Conflict prevention and resolution, debt relief, more and better directed aid, opening up of global markets especially for the continent's agricultural produce could all help assist in tackling poverty.

Mokate, a development specialist, says talk of macro-economic stability tends to be interpreted as keeping government budget deficits low.

World Bank and International Monetary Fund-led structural adjustment programmes, currently in full swing across the continent, also preach government austerity.

"Yet human resource capacities require more government spending in areas such as education and health. This is often the dilemma many countries face," she told IPS.

Another millstone around the necks of Sub-Saharan African countries is an ever increasing debt burden. The debt of the world's 41 poorest countries, most of them in Africa, has risen to 215 billion dollars from 183 billion in 1990 and 55 billion in 1980.

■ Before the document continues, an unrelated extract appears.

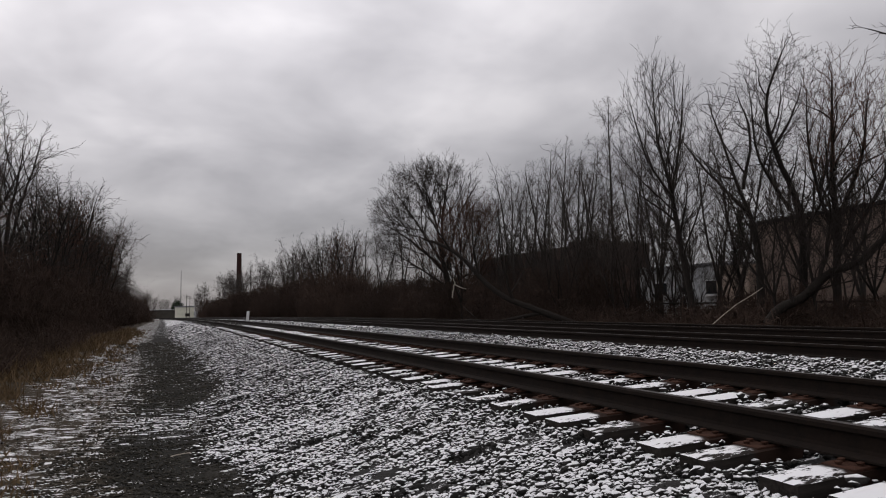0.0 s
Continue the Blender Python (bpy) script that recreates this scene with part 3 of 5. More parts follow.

"However, there are islands of hope which could be the basis for recovery," Diallo says. "For instance there is an increase in the number of countries turning to good governance and democracy."

This year's report is the eighth in a series of annual reports compiled by UNDP's Human Development Team led by Richard Jolly in collaboration with a group of scholars.

"Just when the possibilities for advance should be greater than ever, new global pressures are creating or threatening further increases in poverty," the authors say.

Slow economic growth and stagnation has hit 100 countries, and conflict continues in 30 countries, most of which are in Africa.